A look at the reference list tells of both presence and absence. Read not from the USA, from whence the text came and to which it seems primarily pitched, but from a UK perspective, we see that a few major cultural sociologists working within or near the British version of the cultural-sociological field, such as Andy Bennett and Alan Warde, are briefly name-checked but not subject to much discussion or attention at all. This is perhaps because the work of such persons does not fit neatly into the underlying assumption and claim of the book – that cultural sociology is primarily and centrally concerned with meaning-making. French and German authors are not really represented, and the obligatory Bourdieu is the Bourdieu appropriated and (re)constructed by scholars in the USA.

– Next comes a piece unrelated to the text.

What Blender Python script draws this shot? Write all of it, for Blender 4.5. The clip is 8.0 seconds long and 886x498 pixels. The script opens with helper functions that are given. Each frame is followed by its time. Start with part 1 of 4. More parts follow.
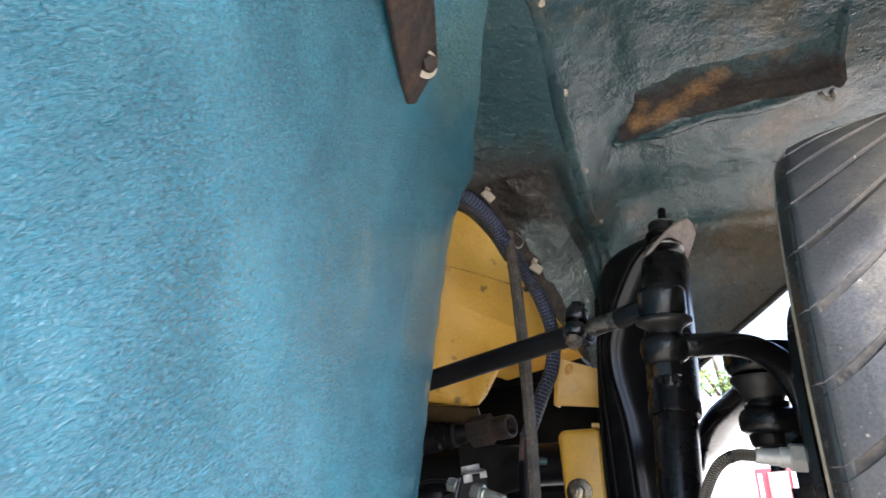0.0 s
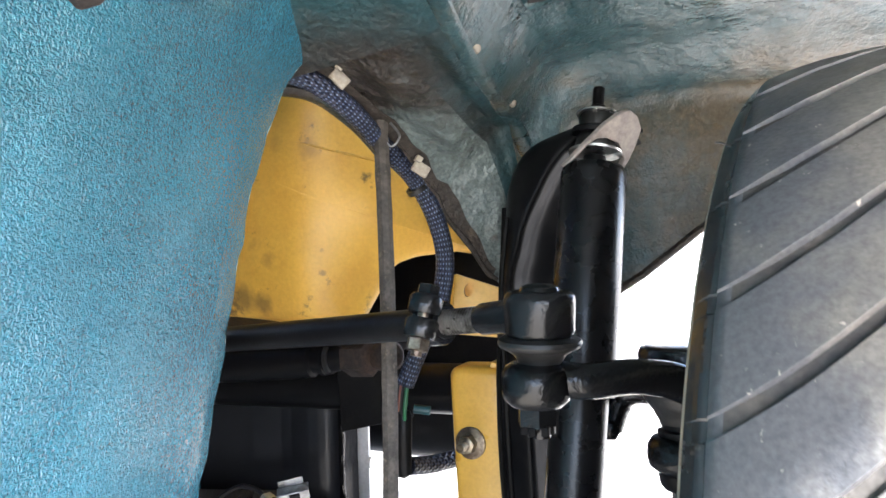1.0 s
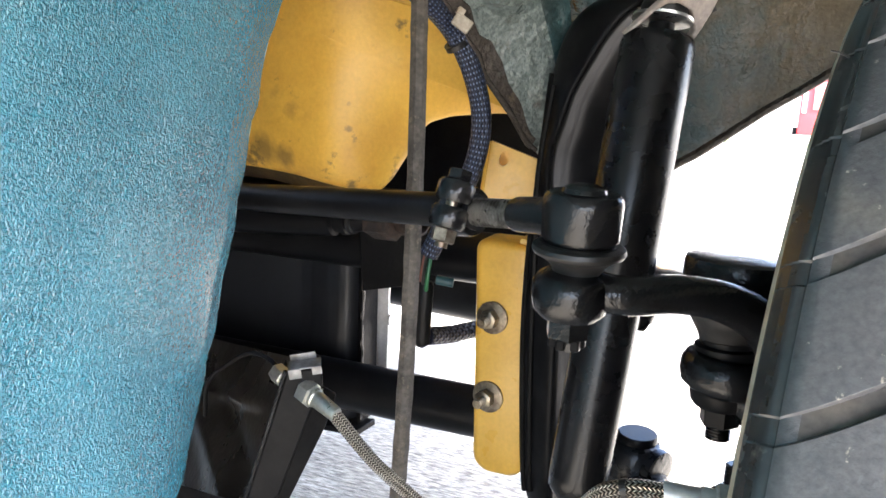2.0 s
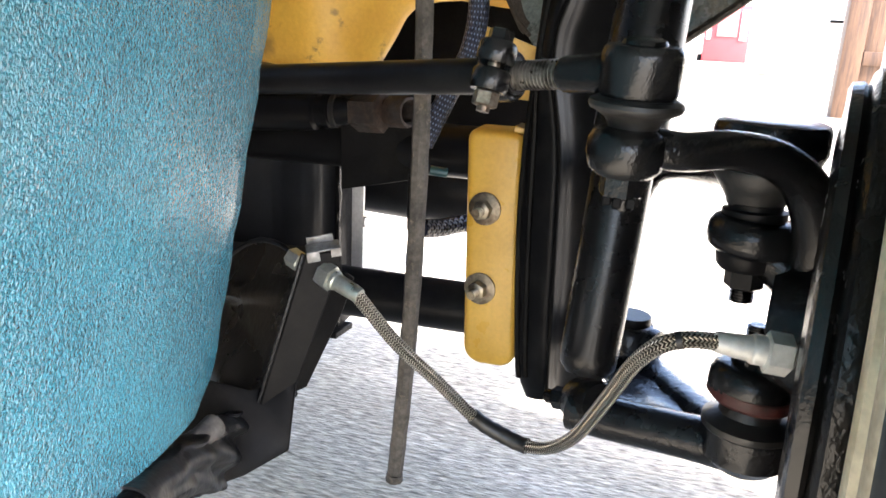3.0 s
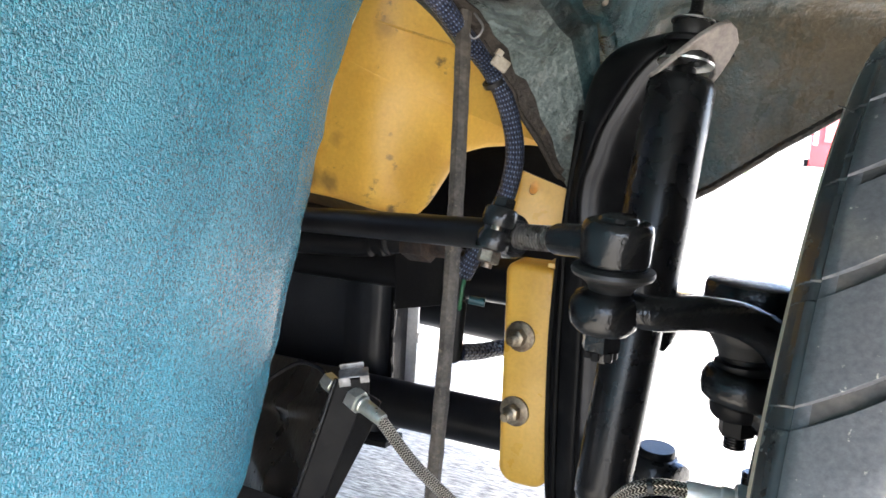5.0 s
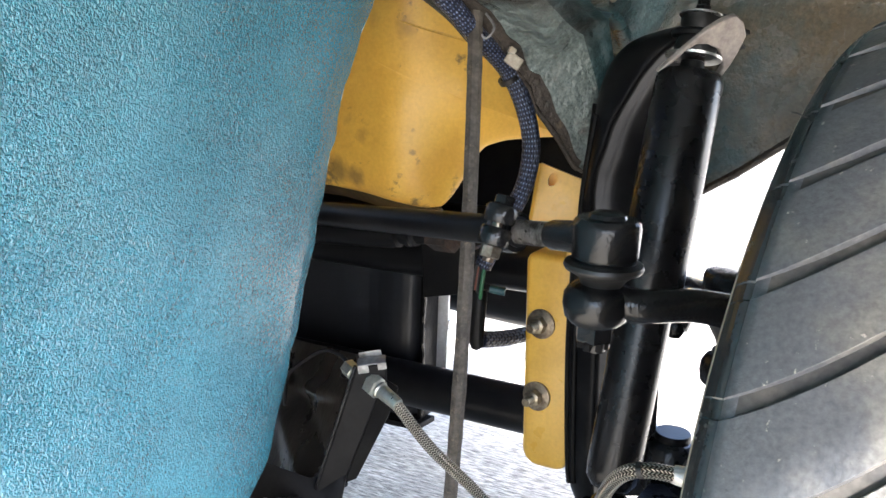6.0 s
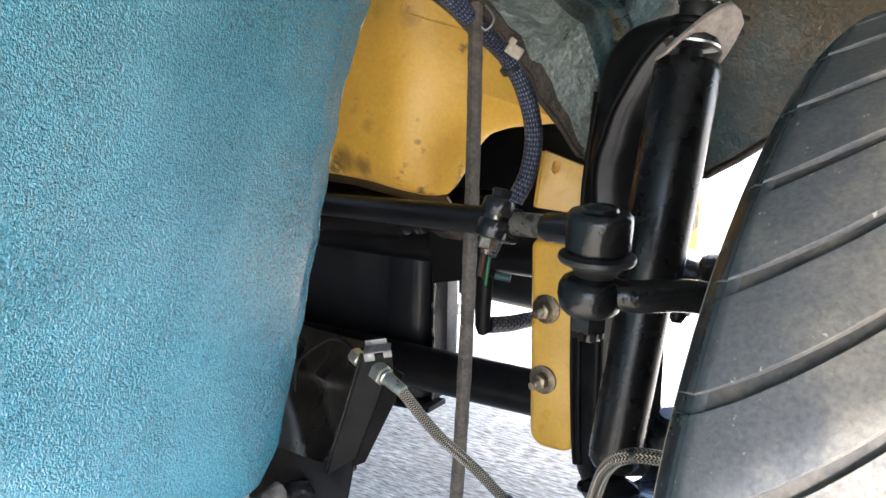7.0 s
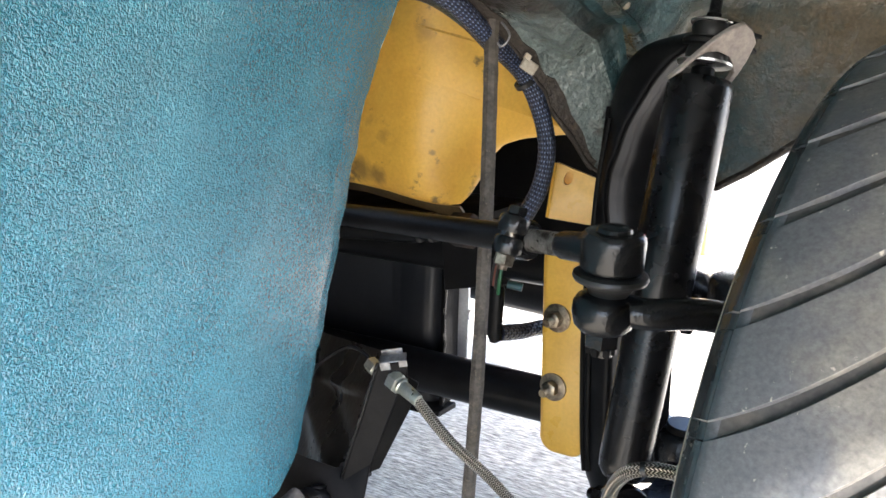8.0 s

This all takes us back to a constantly occurring issue in the world field of ‘cultural sociology’. Obviously, different schools of thought define ‘cultural sociology’ differently, to one degree or another. But Spillman’s account suggests that there is, beyond more surface-level factional disputes, within the US cultural sociology field a general consensus to the effect that the field is essentially a set of studies about meaning. This may well be correct. And it is comprehensively illustrated with reference to the works of major American authors. But if that is how the Americans by and large think what cultural sociology ‘is’, there is no such consensus outside of that national field, either in other national situations or in inter- and trans-national networks and constellations. Beyond meaning, other candidates for the central focus of what cultural sociology is taken to be centrally about, might include today (symbolic) power and (culturally mediated) social inequalities. Some might say that it is not meaning but symbolism and aesthetics that are at the heart of it all. It depends who you ask, where they come from, where they live, and what institutional/intellectual complexes they are located within, and which ones they contribute to.
Spillman’s answer to the question What is Cultural Sociology? is lucid and convincing. It is also a question answered from within the American cultural sociology field, and thus it is an American answer. That is fine, as long as the question is taken to refer to something specific to the USA. But the book’s title, which is very general and non-context-specific, suggests more global, less nationally oriented answers are also required. Now we certainly know what ‘cultural sociology’ is, and is felt to be, within the USA. But we could also do with other books answering the same question, both with other national frames of references, as well as in ways which transcend those. Many other possible answers remain to be formulated in reply to the central question. Lyn Spillman has in the meantime given us an exemplary version of one possible answer among many.